[Start of Data extract]

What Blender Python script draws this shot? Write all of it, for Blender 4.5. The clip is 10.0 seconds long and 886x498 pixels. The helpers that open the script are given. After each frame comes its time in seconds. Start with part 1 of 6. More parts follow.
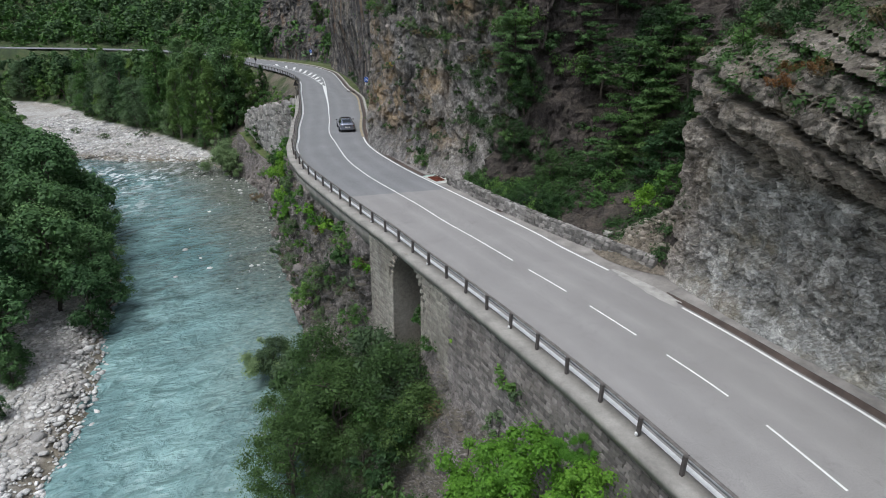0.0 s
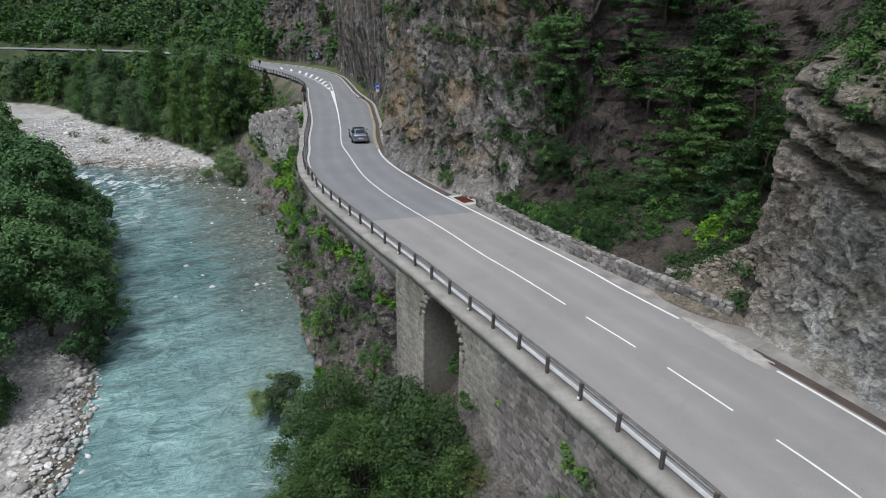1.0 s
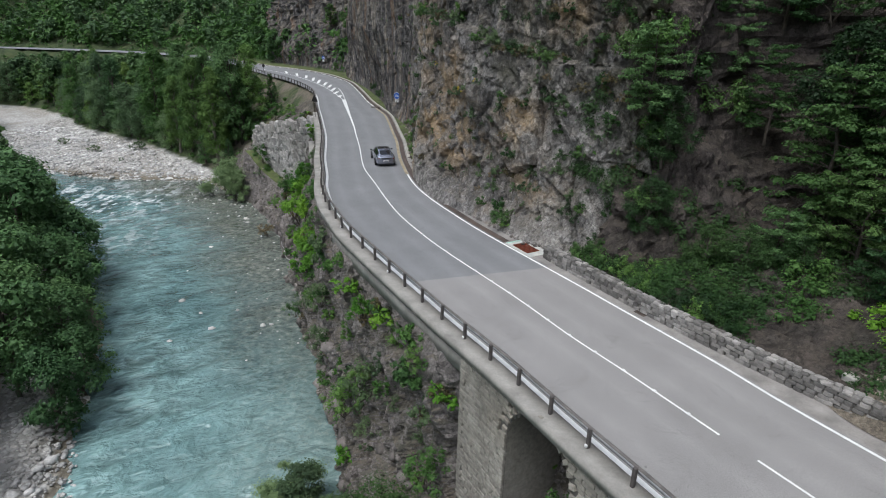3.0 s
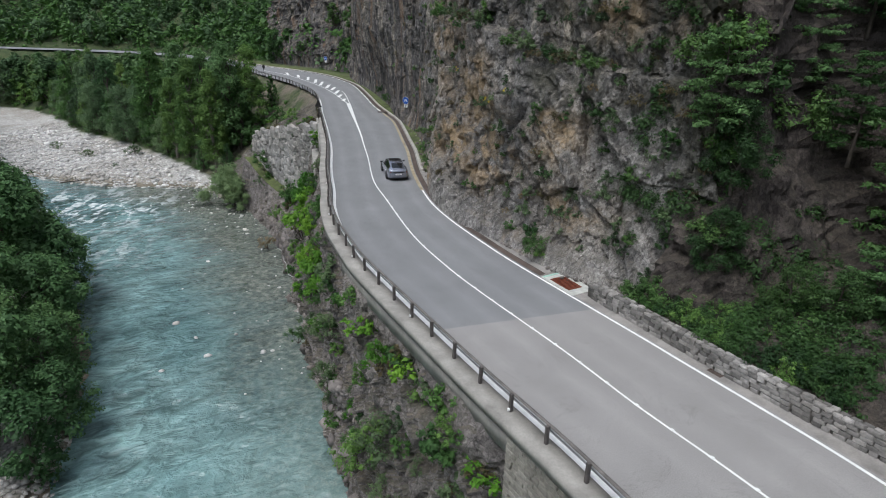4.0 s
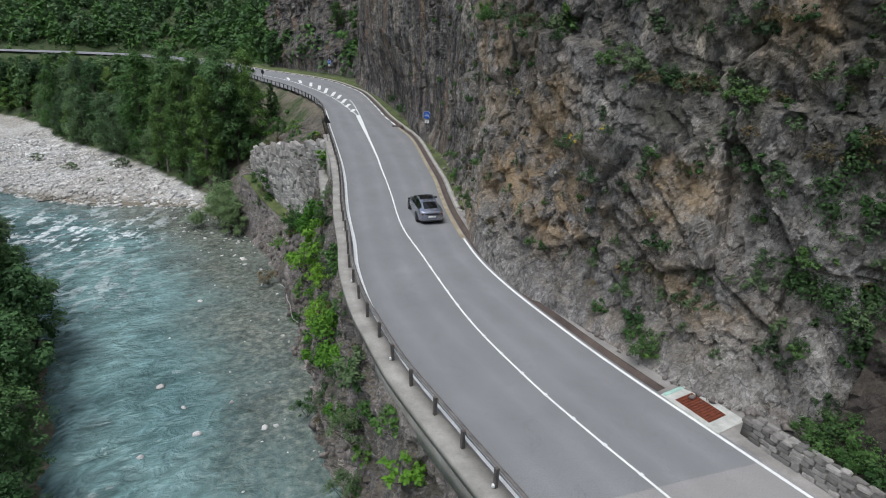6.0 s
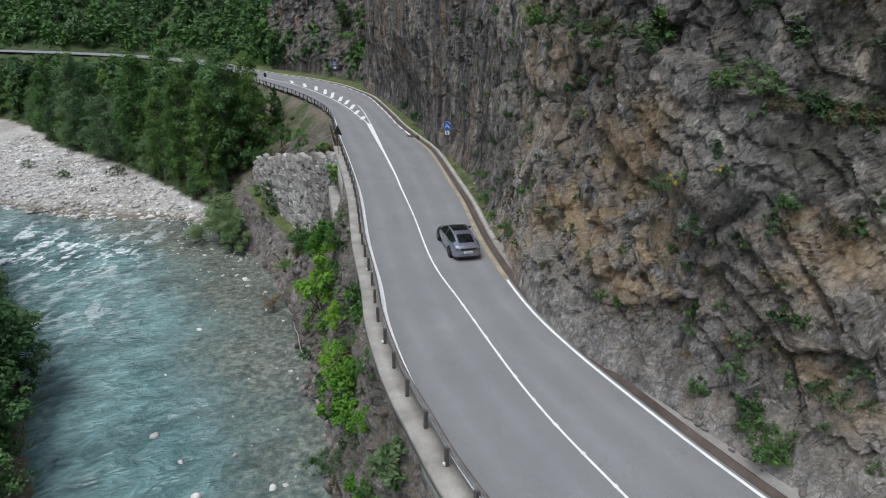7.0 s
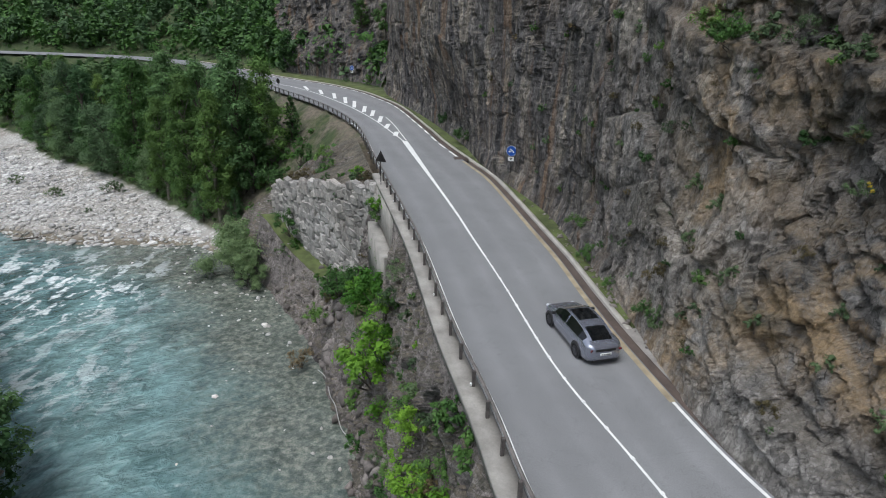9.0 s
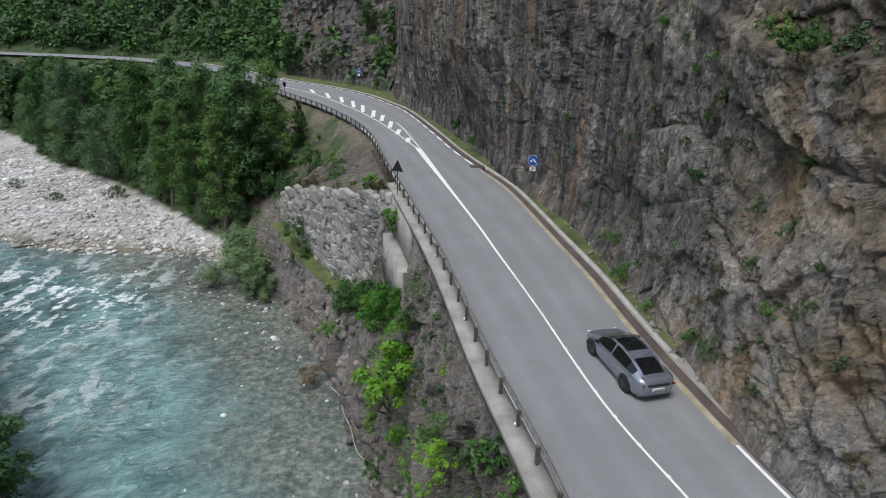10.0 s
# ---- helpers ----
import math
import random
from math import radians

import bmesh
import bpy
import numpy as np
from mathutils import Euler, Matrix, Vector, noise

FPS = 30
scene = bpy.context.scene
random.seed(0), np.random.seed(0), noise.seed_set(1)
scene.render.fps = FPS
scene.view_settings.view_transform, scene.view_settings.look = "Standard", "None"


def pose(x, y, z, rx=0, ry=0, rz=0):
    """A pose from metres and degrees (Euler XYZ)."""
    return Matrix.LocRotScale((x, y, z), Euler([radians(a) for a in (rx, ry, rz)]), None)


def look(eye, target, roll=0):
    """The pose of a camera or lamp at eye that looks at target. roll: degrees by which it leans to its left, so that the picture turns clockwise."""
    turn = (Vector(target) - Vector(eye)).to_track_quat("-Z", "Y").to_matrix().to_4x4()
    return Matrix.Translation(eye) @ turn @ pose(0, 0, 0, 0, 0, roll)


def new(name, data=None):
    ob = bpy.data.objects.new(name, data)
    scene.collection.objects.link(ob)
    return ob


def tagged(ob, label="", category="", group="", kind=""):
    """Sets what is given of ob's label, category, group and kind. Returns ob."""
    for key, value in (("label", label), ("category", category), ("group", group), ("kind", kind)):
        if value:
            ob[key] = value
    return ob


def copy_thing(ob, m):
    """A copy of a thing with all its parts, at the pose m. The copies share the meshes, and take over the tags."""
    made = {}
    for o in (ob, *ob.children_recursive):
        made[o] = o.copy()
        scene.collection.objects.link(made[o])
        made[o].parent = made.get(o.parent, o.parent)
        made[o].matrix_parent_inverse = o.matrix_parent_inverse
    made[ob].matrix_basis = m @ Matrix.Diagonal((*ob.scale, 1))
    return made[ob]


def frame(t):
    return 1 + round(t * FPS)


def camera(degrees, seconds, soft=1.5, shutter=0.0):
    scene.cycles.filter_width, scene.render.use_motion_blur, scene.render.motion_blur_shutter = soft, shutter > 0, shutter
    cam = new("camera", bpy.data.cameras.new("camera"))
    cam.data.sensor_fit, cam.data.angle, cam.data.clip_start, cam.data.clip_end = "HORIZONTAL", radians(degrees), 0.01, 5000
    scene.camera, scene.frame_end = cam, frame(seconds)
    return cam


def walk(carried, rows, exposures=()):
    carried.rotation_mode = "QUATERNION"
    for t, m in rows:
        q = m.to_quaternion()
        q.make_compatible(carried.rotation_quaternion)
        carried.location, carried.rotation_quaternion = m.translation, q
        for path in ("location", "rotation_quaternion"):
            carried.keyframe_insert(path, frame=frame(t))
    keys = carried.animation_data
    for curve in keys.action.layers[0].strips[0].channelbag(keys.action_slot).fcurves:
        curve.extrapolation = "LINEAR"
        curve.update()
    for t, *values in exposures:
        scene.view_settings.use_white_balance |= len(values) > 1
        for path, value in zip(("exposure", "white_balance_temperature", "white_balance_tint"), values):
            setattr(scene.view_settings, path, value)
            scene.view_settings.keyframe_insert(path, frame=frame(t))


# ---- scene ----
cam = camera(74.0, 10.0, soft=1.0)
PATH = [
    (0, (-0.506, 2.837, 13.392), (-0.748, 4.673, 12.635), 0.5),
    (0.5, (-1.864, 5.036, 13.516), (-2.107, 6.872, 12.76), 0.5),
    (1, (-3.288, 7.365, 13.539), (-3.529, 9.202, 12.788), 0.9),
    (1.5, (-4.57, 9.505, 13.611), (-4.81, 11.343, 12.86), 1.0),
    (2, (-5.905, 11.853, 13.591), (-6.143, 13.692, 12.842), 1.2),
    (2.5, (-7.092, 13.976, 13.547), (-7.327, 15.817, 12.801), 1.4),
    (4, (-10.451, 21.138, 13.57), (-10.684, 22.978, 12.82), 1.5),
    (4.5, (-11.441, 23.537, 13.616), (-11.675, 25.376, 12.865), 1.4),
    (5, (-12.555, 26.181, 13.673), (-12.789, 28.018, 12.919), 1.3),
    (6.5, (-16.446, 33.835, 13.919), (-16.671, 35.672, 13.163), 1.5),
    (7, (-18.056, 36.808, 13.994), (-18.281, 38.645, 13.235), 1.5),
    (7.5, (-19.66, 39.314, 14.067), (-19.883, 41.15, 13.305), 1.5),
    (8, (-21.565, 42.001, 14.08), (-21.783, 43.836, 13.317), 1.5),
    (8.5, (-23.272, 44.357, 14.166), (-23.49, 46.191, 13.399), 1.6),
    (9, (-24.967, 46.786, 14.217), (-25.184, 48.619, 13.449), 1.5),
    (9.5, (-26.213, 48.251, 14.362), (-26.428, 50.085, 13.594), 1.5),
    (10, (-26.81, 48.733, 14.335), (-27.025, 50.569, 13.57), 1.7),
]
walk(cam, [(t, look(eye, target, roll)) for t, eye, target, roll in PATH], exposures=[(0.0, 0.5, 6000, 8), (10.0, 0.5, 6000, 8)])

# ---- world, sun, exposure ----
world = bpy.data.worlds.new("sky")
scene.world = world
world.use_nodes = True
wnt = world.node_tree
sky = wnt.nodes.new("ShaderNodeTexSky")
sky.sky_type = "NISHITA"
sky.sun_disc = False
SUN_UP, SUN_TURN = radians(68), radians(215)
sky.sun_elevation, sky.sun_rotation = SUN_UP, SUN_TURN
sky.dust_density = 4.0
wash = wnt.nodes.new("ShaderNodeHueSaturation")
wash.inputs["Saturation"].default_value = 0.5
wnt.links.new(sky.outputs["Color"], wash.inputs["Color"])
wnt.links.new(wash.outputs["Color"], wnt.nodes["Background"].inputs["Color"])
wnt.nodes["Background"].inputs["Strength"].default_value = 0.12
sun_data = bpy.data.lights.new("sun", "SUN")
sun_data.energy, sun_data.angle, sun_data.color = 1.1, radians(25), (1.0, 0.97, 0.93)
sun = new("sun", sun_data)
sun.matrix_world = look((math.sin(SUN_TURN) * 50 * math.cos(SUN_UP), math.cos(SUN_TURN) * 50 * math.cos(SUN_UP), 50 * math.sin(SUN_UP)), (0, 0, 0))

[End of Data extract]

Exercise details:
Give again, word for word, every line from the top of the data above to the line holding "scene.render.fps = FPS", inclusive, with the pictures left out.

In response:
What Blender Python script draws this shot? Write all of it, for Blender 4.5. The clip is 10.0 seconds long and 886x498 pixels. The helpers that open the script are given. After each frame comes its time in seconds. Start with part 1 of 6. More parts follow.
0.0 s
1.0 s
3.0 s
4.0 s
6.0 s
7.0 s
9.0 s
10.0 s
# ---- helpers ----
import math
import random
from math import radians

import bmesh
import bpy
import numpy as np
from mathutils import Euler, Matrix, Vector, noise

FPS = 30
scene = bpy.context.scene
random.seed(0), np.random.seed(0), noise.seed_set(1)
scene.render.fps = FPS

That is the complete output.